Самосознание митрополита Трифона (в миру князя Туркестанова; 1861–1931) отражено в таких эго-документах, как письма и проповеди. Надев монашескую мантию, он тоже не порвал со своими светскими интересами. К примеру, продолжал ценить театр и актеров, мог почитать пьесу или воспоминания о спектаклях[854]
. В отличие от отца Леонида (Кавелина) князь остро ощущал отчужденность благородного сословия от иночества и от Церкви вообще. В слове при наречении во епископа в 1901 году он вспоминал, что с детства его пламенным желанием было служение «хотя бы в самом малом чине церковном», к которому он, «по-видимому, не подготовлялся ни рождением, ни светским, мирским воспитанием»[855]. Намерение Туркестанова принять постриг не было принято его средой: «‹…› много всякого рода возражений, а иногда и укоризны, насмешек услыхал я от своих товарищей, и от родных, и от того интеллигентного слоя общества, среди которого я находился»[856]. Но ориентиром для него были другие примеры:Русь, Русь! Видит взор мой в тумане прошедших веков твоих князей, кончивших жизнь в иноческих подвигах, твоих бояр, умиравших самоотверженно за веру Христову в палатках татарских ханов. Наконец, уже не мысленным оком, а воочию, лицом к лицу, видел я в годы своей юности и с отрадою и в то же время с болью сердечной вспоминаю многих дорогих москвичей, людей высокой образованности, глубокой философской и богословской начитанности, которые полагали все счастье и спасение России в ее тесном единении со Святой Церковью, и так учили они словом и пером в своих до сих пор еще недостаточно оцененных научных трудах[857]

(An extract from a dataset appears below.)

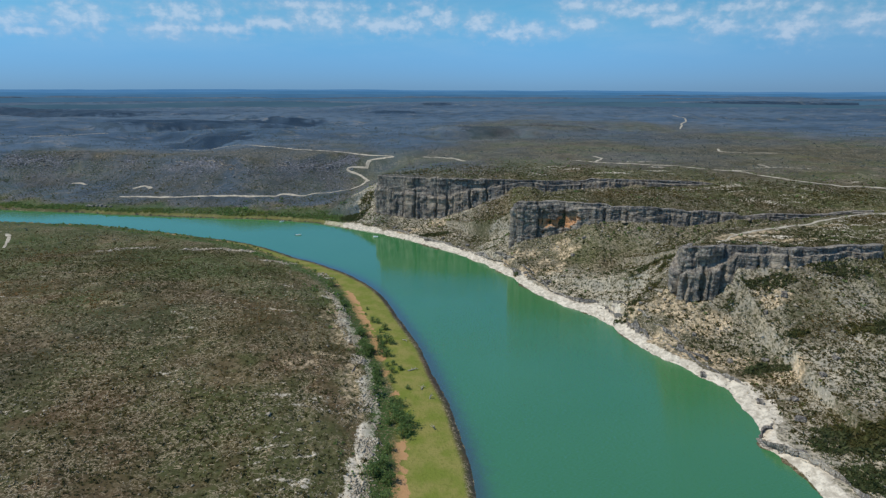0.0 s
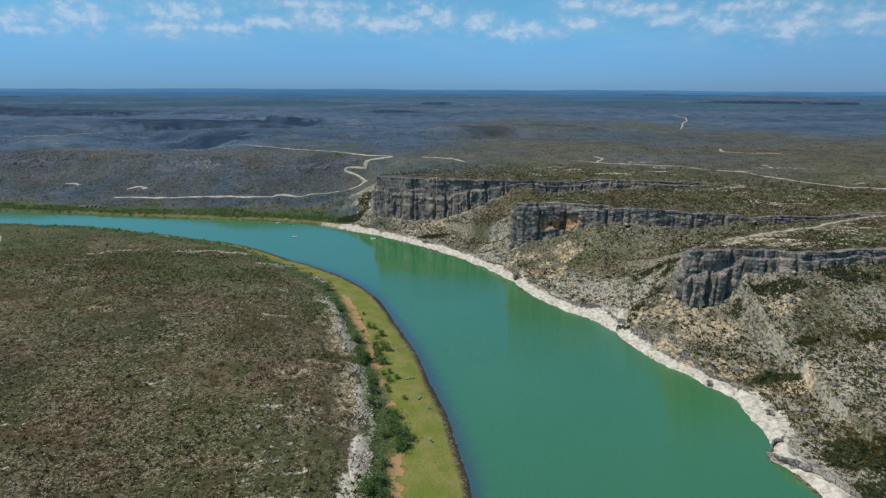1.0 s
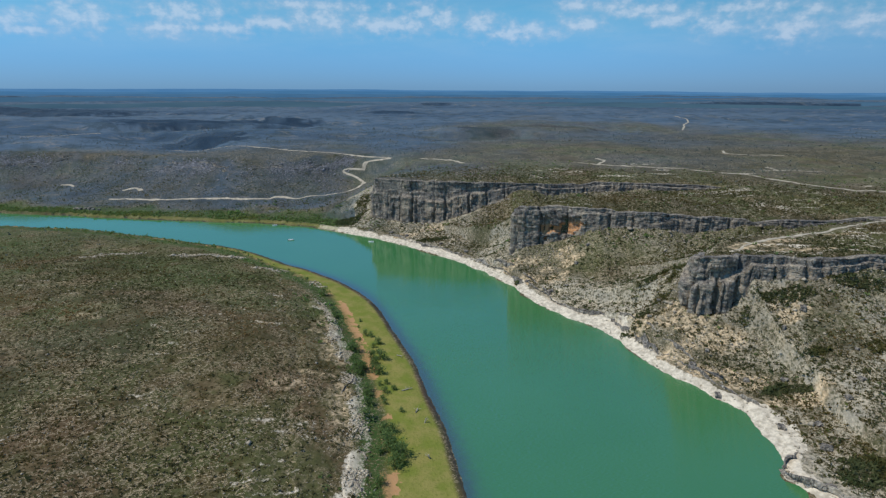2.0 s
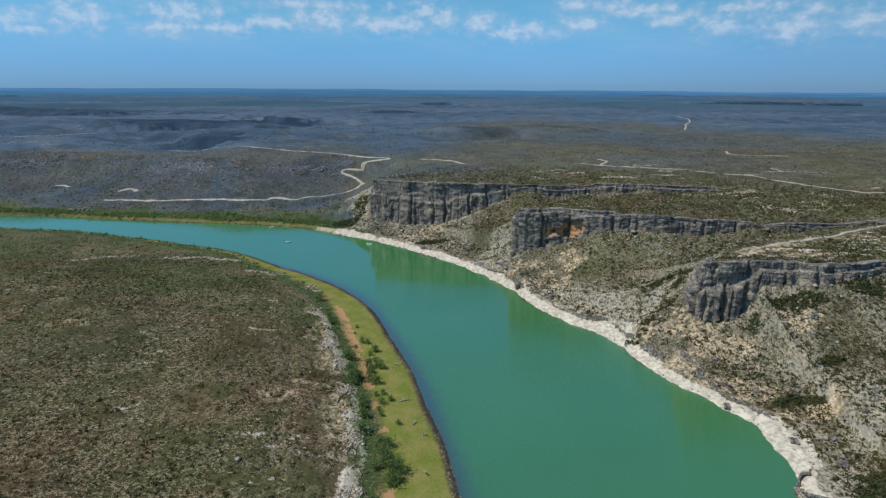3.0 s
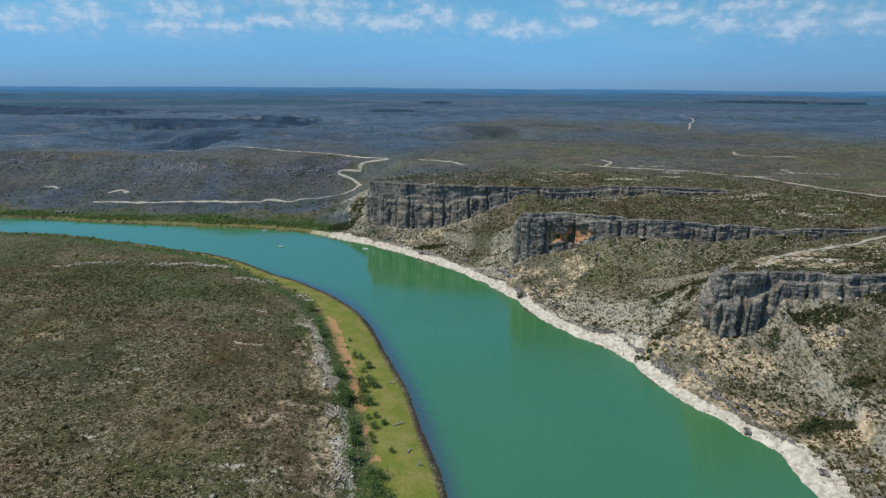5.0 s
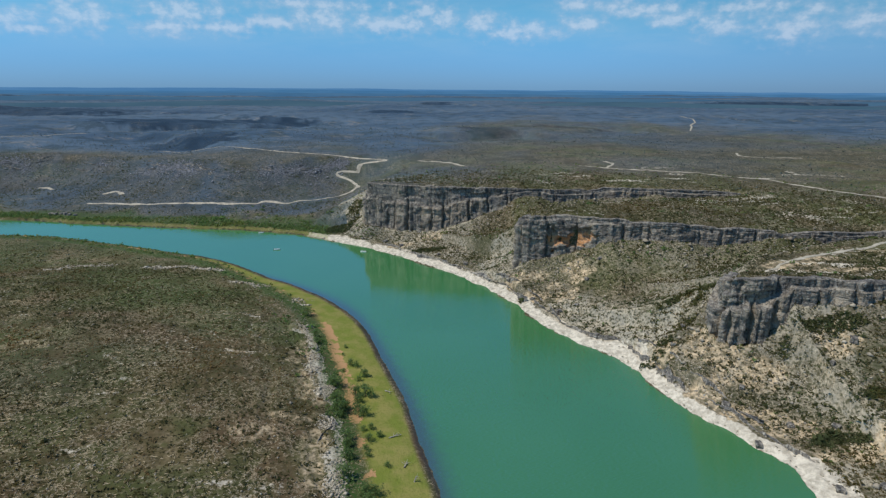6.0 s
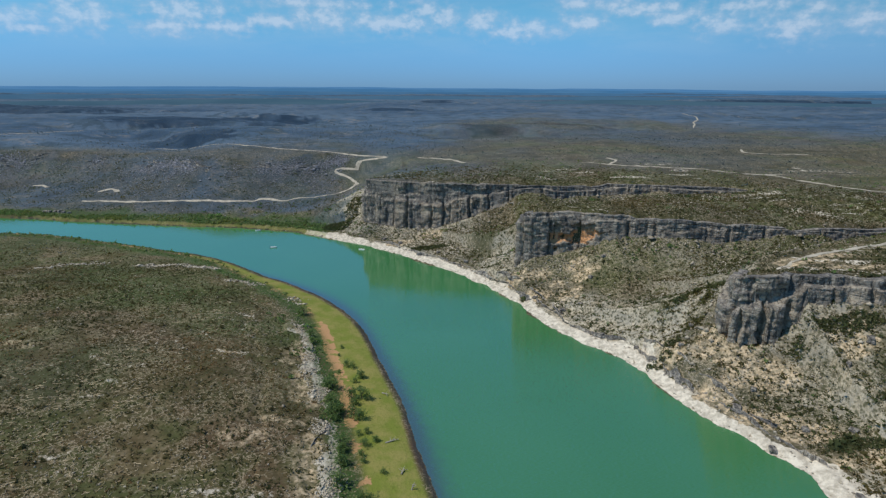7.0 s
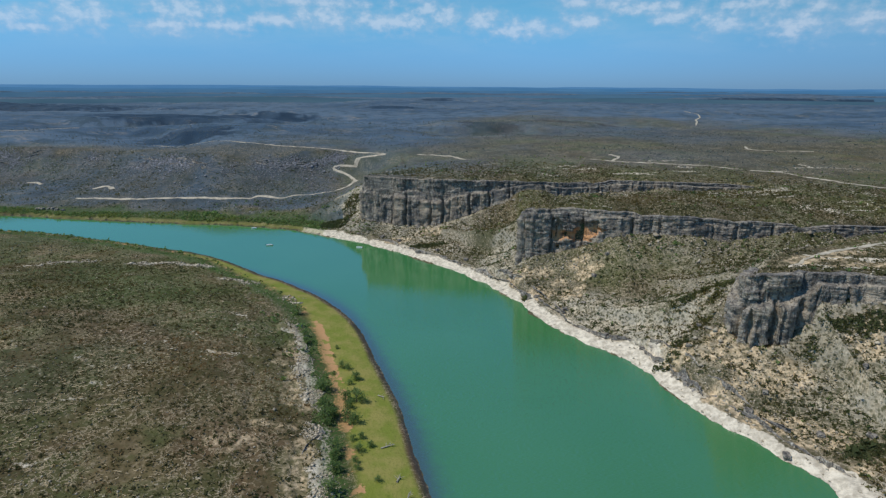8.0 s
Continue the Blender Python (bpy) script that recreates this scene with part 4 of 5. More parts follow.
def build_ledge(label, rows, seed, mat=None):
    """A low band of outcropping beds; rows: x, y, foot, top."""
    line = jitter(smooth_line(rows, 4), 1.5, 2.6, seed)
    line[:, 3] -= np.clip(fbm(line[:, 0], line[:, 1], 9.0, seed + 1, 3), 0, 1) * 2.6
    top = empty("limestone_ledge", (line[0, 0], line[0, 1], 0))
    tagged(top, label, "ledge", "outcropping ledges")
    cliff_face("rock_face", line, 0, 10 ** 6, seed, top, flute=2.5, bench=0.2, setback=0.4, mat=mat, step=0.5, deep_cap=0.10)


def bank_rows(y0, y1, inland, foot, tall):
    """A ledge that follows the near bank at a distance from the water."""
    out = []
    for y in np.arange(y1, y0, -9.0):
        i = int(np.argmin(np.abs(shore_l[:, 1] - y)))
        a, b_ = shore_l[max(0, i - 1)], shore_l[i + 1]
        d = b_ - a
        d = d / np.hypot(*d)
        w = float(np.interp(y, [150, 215, 350, 400], [23, 20, 18, 10]))
        x = float(np.interp(y, shore_l[:, 1], shore_l[:, 0])) - d[1] * (w + inland + 2.5 * math.sin(y * 0.11 + inland))
        yy = y + d[0] * (w + inland)
        z = float(height(x + 1.5, yy)[0])
        out.append((x, yy, z - 0.3 + foot, z + tall * (0.7 + 0.5 * math.sin(y * 0.23 + inland) ** 2)))
    return out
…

.В речи перед присягой дворян по случаю дворянских выборов в 1902 году епископ Трифон выразил свою мечту, которая раскрывает в нем человека, сохранившего солидарность со своим сословием, сочувствие и боль за него: «О если бы действительно образованное общество, и впереди его благородное сословие, осознало бы, что только в единении со Христом и Святой Церковью ‹…› заключается спасение и счастье и отдельного человека, и целой семьи, и целого государства»[858]
.Архимандрита Леонида и митрополита Трифона объединяет попытка стать мостиком между светским и сакральным, донести до своего сословия, причастность к которому они продолжали ощущать, свет христианской веры.
Опыт епископа Игнатия (Брянчанинова; 1807–1867) показывает, как непросто было дворянину-офицеру переступить порог монашеской кельи. В его обширном письменном наследии скромное место занимает небольшой автобиографический этюд под названием «Плач мой», вошедший в качестве последней главы в «Аскетические опыты». Автор признавался, что, хотя охладел к миру, оставить его было очень непросто: «‹…› самое тело вопияло мне: „Куда ведешь меня? Я так слабо и болезненно. Ты видел монастыри, ты коротко познакомился с ними: жизнь в них для тебя невыносима и по моей немощи, и по воспитанию твоему, и по всем прочим причинам“». В конце концов он вступил в монастырь, «как кидается изумленный, закрыв глаза и отложив размышление, в огонь или пучину – как кидается воин, увлекаемый сердцем, в сечу кровавую, на явную смерть»[859]
. Уже изведав на себе жизнь в разных обителях, епископ Игнатий в переписке особо приветствовал порядки Иоанно-Предтеченского скита при Оптиной пустыни, которые сообразовывались с немощами проживавших там «лиц образованного светского круга». Эти бывшие дворяне в скиту «перешли к большему лишению, нежели те, которые в монастыре имеют, пожалуй, пищу и одежду лучше, нежели какие они имели в миру». «Будучи слабее телосложением, нежели простолюдины, они не способны к сильным телесным трудам и подвигам, зато способнее к подвигу душевному и к занятиям, требующим умственного развития»[860]. Епископ Игнатий относил себя к этому кругу просвещенных монахов и считал оказываемое им снисхождение не признаком кастовости, а благоразумной расчетливостью, ведущей к пользе всего монашества.